Your copy of the material below should match it exactly, except that it holds no pictures.
______________________________
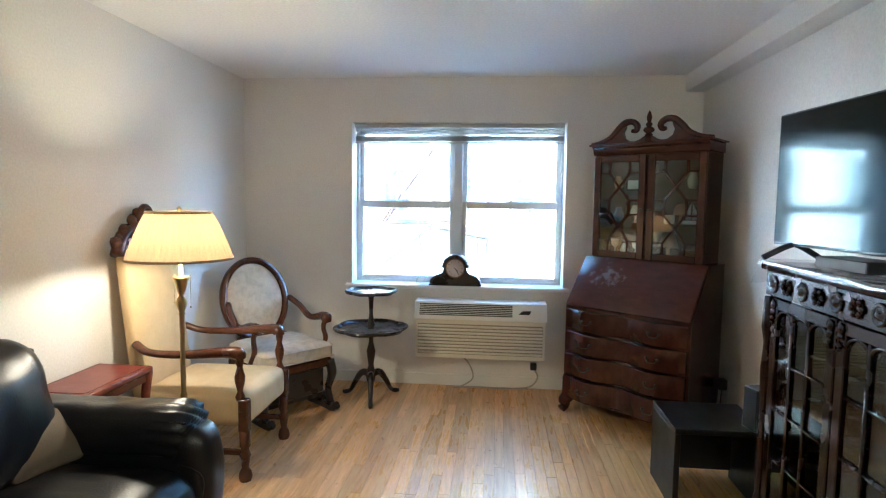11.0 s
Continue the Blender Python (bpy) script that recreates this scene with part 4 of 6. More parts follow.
# ---- venetian blind, drawn up ----
SLAT = material("blind_slat", (0.48, 0.45, 0.40), 0.4, scale=6, amount=0.2)
bl = thing("venetian_blind", "drawn-up cream venetian blind at the top of the window", "blind", pose(MX, 7.075, 0))
hw = (WX1 - WX0) / 2 - 0.012
boxed("head_rail", (-hw, -0.022, 2.110, hw, 0.022, 2.140), SLAT, bl, bevel=0.002)
for k in range(21):
    z = 2.104 - 0.0098 * k if k < 6 else 2.040 - 0.0027 * (k - 6)
    bm = bmesh.new()
    n = 8
    top, bot = [], []
    tip = 0.0035 * math.sin(k * 2.3) if k < 6 else 0.0
    for i in range(n + 1):
        u = -1 + 2 * i / n
        dz = (0.003 * math.sin(u * 2.2 + k * 0.9) if k < 6 else 0.002 * math.sin(u * 2 + 0.5)) + tip * 0.3 * u
        for lst, q in ((top, 0.0006), (bot, -0.0006)):
            lst.append([bm.verts.new((u * hw, y, z + dz + q + (0.0025 if abs(y) < 0.001 else 0) + tip * y * 30)) for y in (-0.0125, 0.0, 0.0125)])
    for lst, rev in ((top, False), (bot, True)):
        for a, b in zip(lst, lst[1:]):
            for j in range(2):
                f = (a[j], b[j], b[j + 1], a[j + 1])
                bm.faces.new(f[::-1] if rev else f)
    part("slat", bm, SLAT, bl)
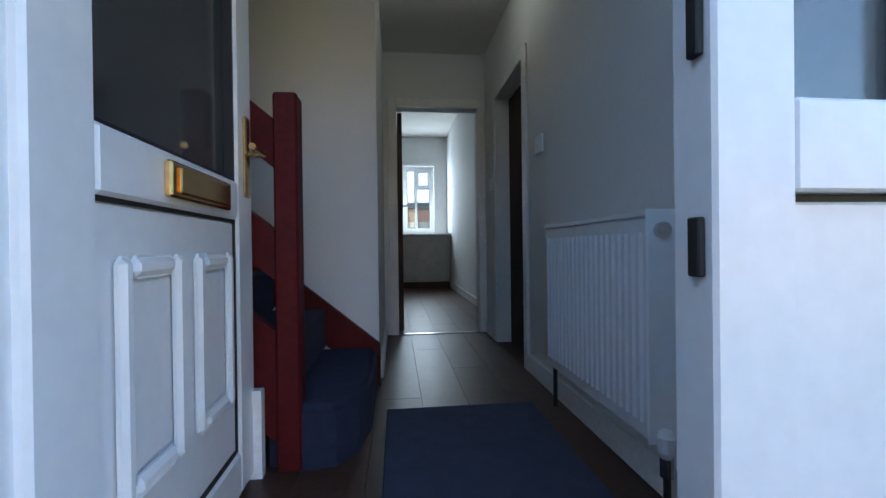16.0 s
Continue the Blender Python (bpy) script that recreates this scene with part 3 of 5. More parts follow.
______________________________
→ **Exercise solution**
11.0 s
Continue the Blender Python (bpy) script that recreates this scene with part 4 of 6. More parts follow.
# ---- venetian blind, drawn up ----
SLAT = material("blind_slat", (0.48, 0.45, 0.40), 0.4, scale=6, amount=0.2)
bl = thing("venetian_blind", "drawn-up cream venetian blind at the top of the window", "blind", pose(MX, 7.075, 0))
hw = (WX1 - WX0) / 2 - 0.012
boxed("head_rail", (-hw, -0.022, 2.110, hw, 0.022, 2.140), SLAT, bl, bevel=0.002)
for k in range(21):
    z = 2.104 - 0.0098 * k if k < 6 else 2.040 - 0.0027 * (k - 6)
    bm = bmesh.new()
    n = 8
    top, bot = [], []
    tip = 0.0035 * math.sin(k * 2.3) if k < 6 else 0.0
    for i in range(n + 1):
        u = -1 + 2 * i / n
        dz = (0.003 * math.sin(u * 2.2 + k * 0.9) if k < 6 else 0.002 * math.sin(u * 2 + 0.5)) + tip * 0.3 * u
        for lst, q in ((top, 0.0006), (bot, -0.0006)):
            lst.append([bm.verts.new((u * hw, y, z + dz + q + (0.0025 if abs(y) < 0.001 else 0) + tip * y * 30)) for y in (-0.0125, 0.0, 0.0125)])
    for lst, rev in ((top, False), (bot, True)):
        for a, b in zip(lst, lst[1:]):
            for j in range(2):
                f = (a[j], b[j], b[j + 1], a[j + 1])
                bm.faces.new(f[::-1] if rev else f)
    part("slat", bm, SLAT, bl)
16.0 s
Continue the Blender Python (bpy) script that recreates this scene with part 3 of 5. More parts follow.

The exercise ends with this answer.